Mas será também a democracia irreversível? E globalizável? Algo céptico quanto ao cariz universalista dos modelos ocidentais, a começar pelo da democracia, Pinto Balsemão considera que “há respostas menos visíveis” para implantar a democracia, como a libertação da sociedade civil ou a cultura. E acrescenta que “se nas sociedades em rede contemporâneas há uma desagregação das organizações piramidais que conhecíamos “, as modalidades da “democracia de proximidade não substituem a democracia clássica”. O orador duvida, de resto, que a contribuição das redes sociais – Twitter, Facebook,etc. – para o exercício da democracia seja tão determinante como o pretendem alguns analistas. Considera, isso sim, que elas acrescentam novas contradições ao presente, como, por exemplo, a nossa relação com a privacidade: “Dizemos não à invasão da nosso vida privada, mas se a privacidade é tão importante, como a conciliar com a constante transmissão de dados pessoais na internet e nas redes sociais?”.

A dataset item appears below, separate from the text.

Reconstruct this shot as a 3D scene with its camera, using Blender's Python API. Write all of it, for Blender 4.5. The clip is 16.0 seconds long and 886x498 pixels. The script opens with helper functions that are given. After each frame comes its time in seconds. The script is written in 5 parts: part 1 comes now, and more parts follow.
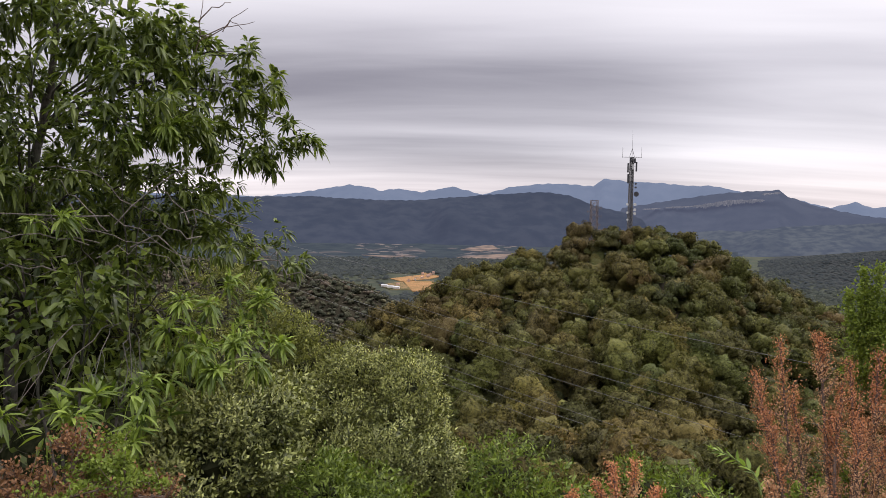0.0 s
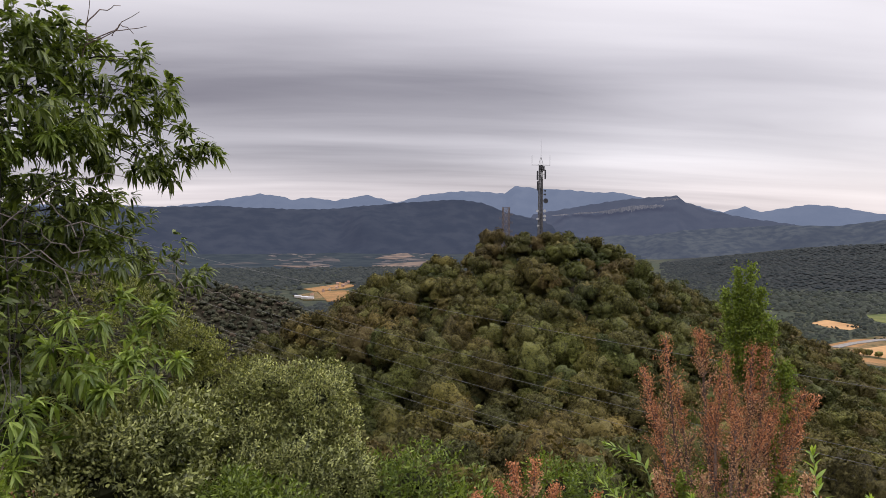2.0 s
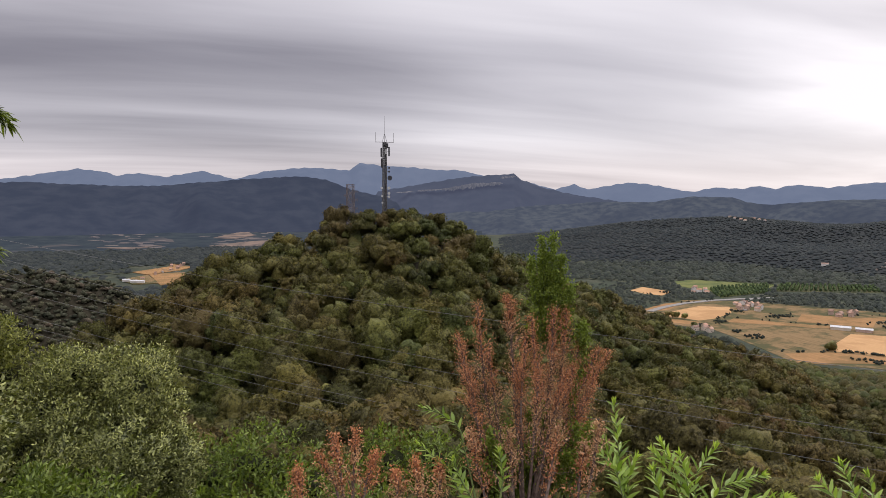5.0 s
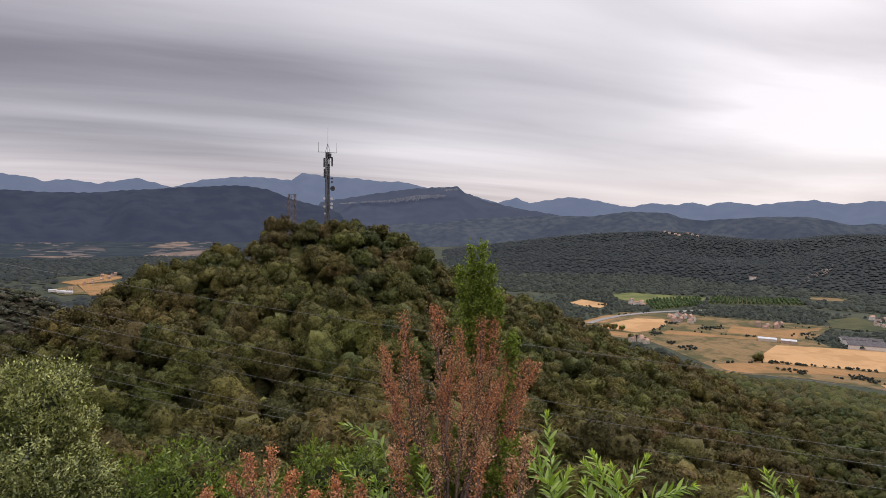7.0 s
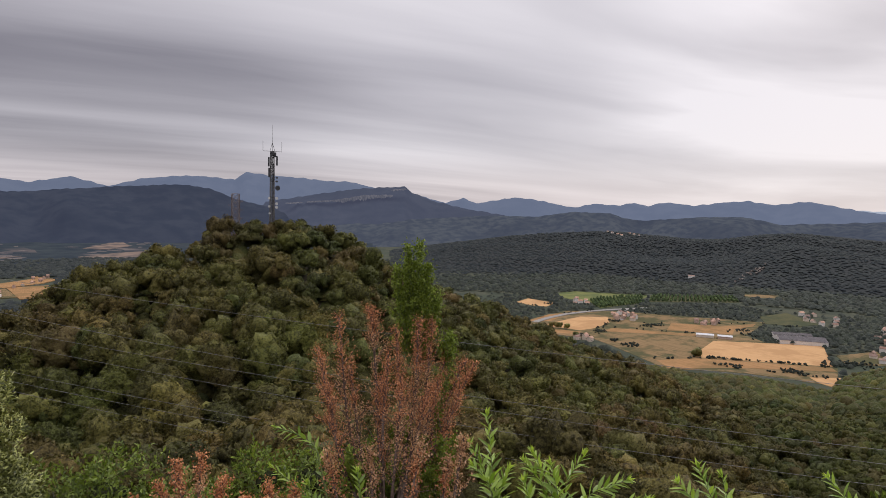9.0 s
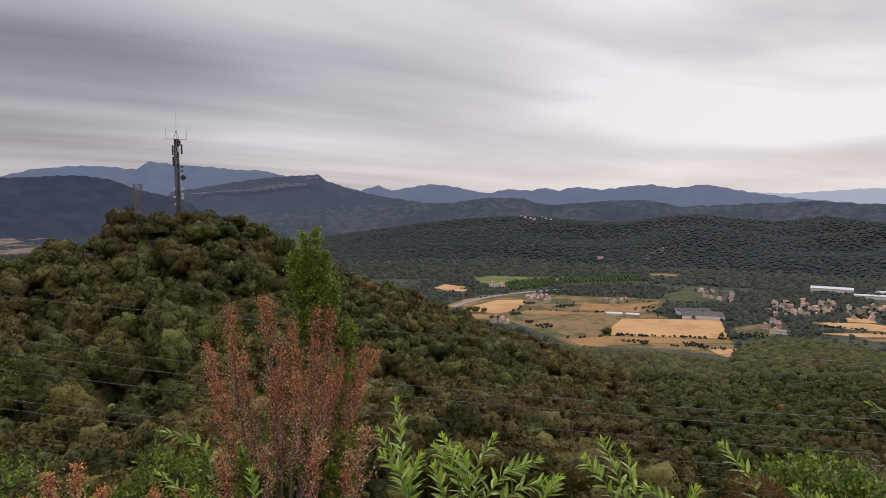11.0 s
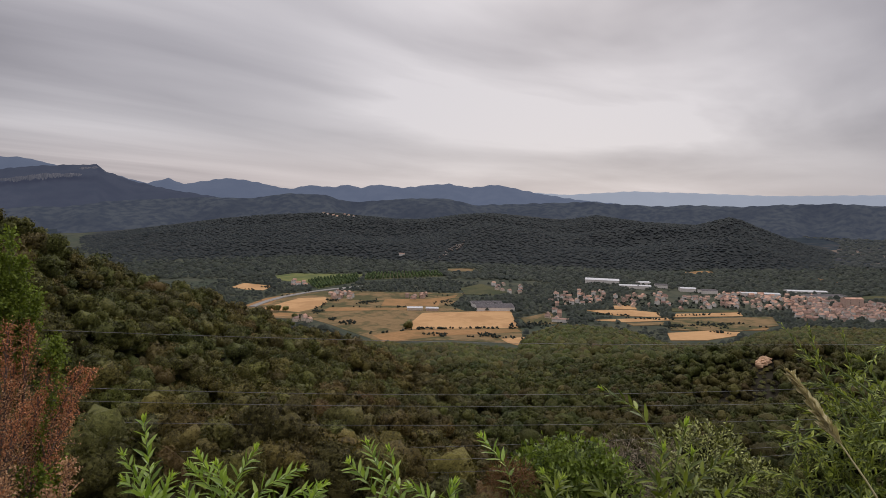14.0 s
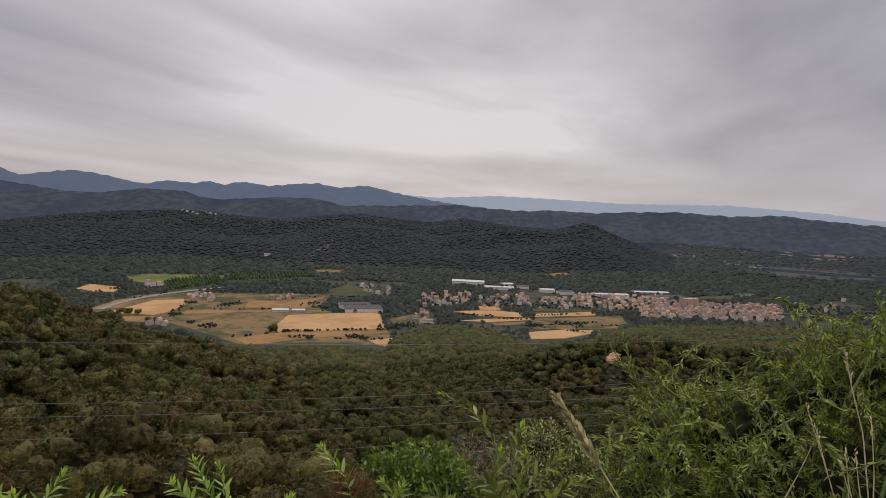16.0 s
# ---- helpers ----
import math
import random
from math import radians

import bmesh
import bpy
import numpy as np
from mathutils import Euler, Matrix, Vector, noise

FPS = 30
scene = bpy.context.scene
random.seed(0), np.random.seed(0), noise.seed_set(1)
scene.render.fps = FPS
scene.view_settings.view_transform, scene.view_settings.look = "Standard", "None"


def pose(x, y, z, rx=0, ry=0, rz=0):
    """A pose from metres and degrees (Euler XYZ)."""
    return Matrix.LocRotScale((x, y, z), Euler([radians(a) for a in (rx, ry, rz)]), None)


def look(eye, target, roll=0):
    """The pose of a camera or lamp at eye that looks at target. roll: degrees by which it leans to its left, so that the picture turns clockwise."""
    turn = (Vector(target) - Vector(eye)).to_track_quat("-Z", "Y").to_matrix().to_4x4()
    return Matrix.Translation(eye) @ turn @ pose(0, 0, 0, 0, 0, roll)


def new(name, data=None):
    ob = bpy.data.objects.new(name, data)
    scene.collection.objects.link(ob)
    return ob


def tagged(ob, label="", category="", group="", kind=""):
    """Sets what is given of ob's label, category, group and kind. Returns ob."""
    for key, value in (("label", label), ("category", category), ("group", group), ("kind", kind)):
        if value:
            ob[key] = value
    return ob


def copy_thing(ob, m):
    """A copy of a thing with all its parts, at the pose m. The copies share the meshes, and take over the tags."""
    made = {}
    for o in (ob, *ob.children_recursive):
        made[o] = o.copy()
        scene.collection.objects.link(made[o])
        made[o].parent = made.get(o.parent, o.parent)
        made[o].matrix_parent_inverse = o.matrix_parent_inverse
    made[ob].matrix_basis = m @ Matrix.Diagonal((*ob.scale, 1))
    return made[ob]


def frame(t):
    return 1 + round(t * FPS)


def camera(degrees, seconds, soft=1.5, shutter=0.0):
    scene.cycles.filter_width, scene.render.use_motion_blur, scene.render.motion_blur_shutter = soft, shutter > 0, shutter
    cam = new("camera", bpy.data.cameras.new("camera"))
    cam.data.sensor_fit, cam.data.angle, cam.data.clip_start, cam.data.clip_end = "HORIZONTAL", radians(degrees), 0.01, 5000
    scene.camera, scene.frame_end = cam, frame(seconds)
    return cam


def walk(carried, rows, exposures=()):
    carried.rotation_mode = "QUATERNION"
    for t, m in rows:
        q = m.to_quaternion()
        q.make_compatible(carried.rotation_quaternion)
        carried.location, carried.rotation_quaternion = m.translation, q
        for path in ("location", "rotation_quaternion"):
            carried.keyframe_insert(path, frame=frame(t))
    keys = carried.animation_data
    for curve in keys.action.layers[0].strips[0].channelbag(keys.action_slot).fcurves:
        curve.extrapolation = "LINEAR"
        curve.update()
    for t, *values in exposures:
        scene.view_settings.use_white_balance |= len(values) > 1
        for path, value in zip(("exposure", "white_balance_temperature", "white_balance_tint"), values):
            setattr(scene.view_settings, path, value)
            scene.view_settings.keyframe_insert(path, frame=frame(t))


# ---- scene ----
# ---- the camera and its walk ----
cam = camera(67.47, 16.0, soft=0.3)
EYE = 1.6
FLOOR = -192.0
SCAR_AZ = 80.6
ROWS = [
    (0.0, 0.0000, 0.0000, -0.0000, -0.000, -3.390, 1.057),
    (0.5, 0.0052, -0.0049, -0.0006, -1.584, -3.304, 1.089),
    (1.0, 0.0188, -0.0122, -0.0004, -2.639, -2.636, 0.408),
    (1.5, 0.0391, -0.0196, 0.0007, -5.072, -2.335, 0.706),
    (2.0, 0.0516, -0.0202, 0.0031, -7.334, -2.608, 0.346),
    (2.5, 0.0625, -0.0212, 0.0035, -9.997, -2.894, 0.718),
    (3.0, 0.0657, -0.0424, 0.0033, -12.461, -3.179, 0.652),
    (3.5, 0.0818, -0.0479, 0.0009, -14.539, -3.663, 0.449),
    (4.0, 0.1052, -0.0413, -0.0030, -16.384, -3.573, 0.600),
    (4.5, 0.1228, -0.0642, 0.0022, -18.115, -4.259, -0.195),
    (4.7, 0.1323, -0.0680, -0.0039, -19.279, -4.364, 0.088),
    (6.8, 0.2387, 0.0098, -0.0336, -24.223, -4.546, -0.044),
    (7.0, 0.2455, 0.0064, -0.0337, -25.538, -3.415, 1.099),
    (7.5, 0.2402, -0.0117, -0.0363, -27.302, -2.516, 0.892),
    (8.0, 0.2395, -0.0238, -0.0394, -27.032, -4.125, 0.329),
    (8.2, 0.2481, -0.0307, -0.0367, -27.610, -3.461, 0.495),
    (10.3, 0.3469, 0.0494, -0.0476, -34.282, -4.090, 0.628),
    (10.5, 0.3591, 0.0406, -0.0494, -35.282, -3.961, 0.590),
    (11.0, 0.3862, 0.0270, -0.0490, -37.294, -4.333, 0.227),
    (11.5, 0.4306, 0.0151, -0.0434, -40.420, -4.412, 0.244),
    (12.0, 0.4916, 0.0276, -0.0416, -43.429, -4.216, 0.303),
    (12.5, 0.5361, 0.0113, -0.0480, -46.725, -4.302, 1.580),
    (13.0, 0.5457, -0.0059, -0.0402, -48.131, -3.993, 1.445),
    (13.5, 0.5750, -0.0321, -0.0373, -50.977, -4.167, 1.289),
    (14.0, 0.6065, -0.0570, -0.0329, -54.238, -4.389, 1.251),
    (14.5, 0.6356, -0.0868, -0.0267, -57.303, -4.178, 1.655),
    (15.0, 0.6899, -0.0956, -0.0205, -61.159, -4.111, 2.180),
    (15.5, 0.7293, -0.1193, -0.0163, -63.337, -4.129, 2.092),
    (16.0, 0.7563, -0.1366, -0.0149, -65.533, -3.891, 2.705),
]
walk(cam, [(t, pose(x, y, EYE + z, 90 + pitch, 0, yaw) @ pose(0, 0, 0, 0, 0, roll)) for t, x, y, z, yaw, pitch, roll in ROWS],
     exposures=[(0.0, 0.43, 6400, 14), (2.0, 0.24, 6400, 14), (3.5, 0.19, 6400, 14), (4.5, 0.145, 6400, 14), (7.0, 0.07, 6400, 14), (7.6, -0.09, 6400, 14), (8.2, -0.08, 6400, 14), (10.5, -0.12, 6420, 14), (12.5, -0.30, 6450, 14), (16.0, -0.47, 6450, 13)])

# ---- sky, sun and exposure ----
SUN_AZ, SUN_EL = 66.0, 26.0


def way(az, el):
    a, e = radians(az), radians(el)
    return Vector((math.sin(a) * math.cos(e), math.cos(a) * math.cos(e), math.sin(e)))


class Nodes:
    """Short-hand for a node tree: each call adds a node and gives its output."""

    def __init__(self, tree):
        self.tree = tree
        tree.nodes.clear()

    def node(self, kind, values=()):
        n = self.tree.nodes.new(kind)
        for key, value in dict(values).items():
            if isinstance(value, bpy.types.NodeSocket):
                self.tree.links.new(value, n.inputs[key])
            else:
                n.inputs[key].default_value = value
        return n

    def add(self, kind, values=(), out=0):
        made = self.node(kind, values)
        return made.outputs[out] if len(made.outputs) else made

    def math(self, op, a, b=0.0):
        n = self.node("ShaderNodeMath", {0: a, 1: b})
        n.operation = op
        return n.outputs[0]

    def span(self, v, a, b, lo=0.0, hi=1.0, smooth=True):
        n = self.node("ShaderNodeMapRange", {"Value": v, "From Min": a, "From Max": b, "To Min": lo, "To Max": hi})
        n.interpolation_type = "SMOOTHSTEP" if smooth else "LINEAR"
        return n.outputs[0]

    def mix(self, fac, a, b, blend="MIX"):
        n = self.node("ShaderNodeMixRGB", {"Fac": fac, "Color1": a, "Color2": b})
        n.blend_type = blend
        return n.outputs[0]

    def vmath(self, op, a, b=(0, 0, 0), out=0):
        n = self.node("ShaderNodeVectorMath", {0: a, 1: b})
        n.operation = op
        return n.outputs[out]

    def noise(self, vec, scale, detail=4.0, rough=0.55, distort=0.0):
        return self.add("ShaderNodeTexNoise", {"Vector": vec, "Scale": scale, "Detail": detail, "Roughness": rough, "Distortion": distort})


def rgb(r, g, b):
    return (r, g, b, 1.0)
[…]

O ser humano “parece hipnotizado por todas as novas tecnologias, o que enfraquece a democracia”, afirmou. Senão, veja-se o caso dos medias: “Precisamos ainda deles? E dos jornalistas?”. A informação está acessível em tempo real e em todo o lado do mundo, via os mais variados meios e difusão. Este “excesso de informação provoca uma deficiência de atenção, o pensamento profundo fica bloqueado, a compreensão obstruída e a aprendizagem torna-se mais difícil”. No magma que circula no web, o que é informação? “Os profissionais da informação, os jornalistas, têm regras e uma deontologia a seguir. O poder dos desinformadores é não assumirem responsabilidades pelo prejuízo moral e material que provocam O Web conduz ao crescimento da mediocridade”.
Salvaguardar a liberdade da informação é “seleccionar, organizar, hierarquizar a informação com critério deontológicos, separar o essencial do acessório e o verdadeiro do falso: para isso precisamos dos medias profissionais, os únicos capazes de espicaçar a opinião pública”.
Embora necessários, os medias e os jornalistas estão ameaçados pelo modelo económico de gratuidade do Web. Pinto Balsemão defende o reforço dos direitos de autor, a perseguição da pirataria na internet e a rentabilização das vendas de conteúdo para garantir a sobrevivência dos medias tradicionais. A batalha está longe de estar ganha mas venceremos”.
Como se chega destas contradições do presente à singularidade do futuro? Jogo de palavras, na realidade, com a “Singularity University”, um estabelecimento de ensino tecnológico fundado pela Google e pela Nasa que parece fascinar tanto Pinto Balsemão como Bill Gates. O seu objectivo é de formar os futuros dirigentes aos desafios da humanidade e às rápidas evoluções tecnológicas, nomeadamente ao conceito da “singularidade tecnológica”, conhecido de todos os amadores de ficção científica, que se refere ao momento em que as máquinas devem ultrapassar a civilização humana. Raymond Kurzweil, o informático americano grande profeta da singularidade, pensa que a inteligência artificial ultrapassará inteligência humana ainda neste século, precisamente em 2045. “Ele diz que a humanidade se dividirá então ente os have e os have not – o que têm uma super inteligência induzida pela fusão com as máquinas, e os outros. Levo isto a sério, porque as pessoas por detrás disto são sérias. E isto será mais importante do que a privacidade, o euro ou o papel da Europa. Desejo só que as pessoas nesta sala que chegarem a 2045 estejam do lado dos have. Porque os have not terão dificuldades para viver”.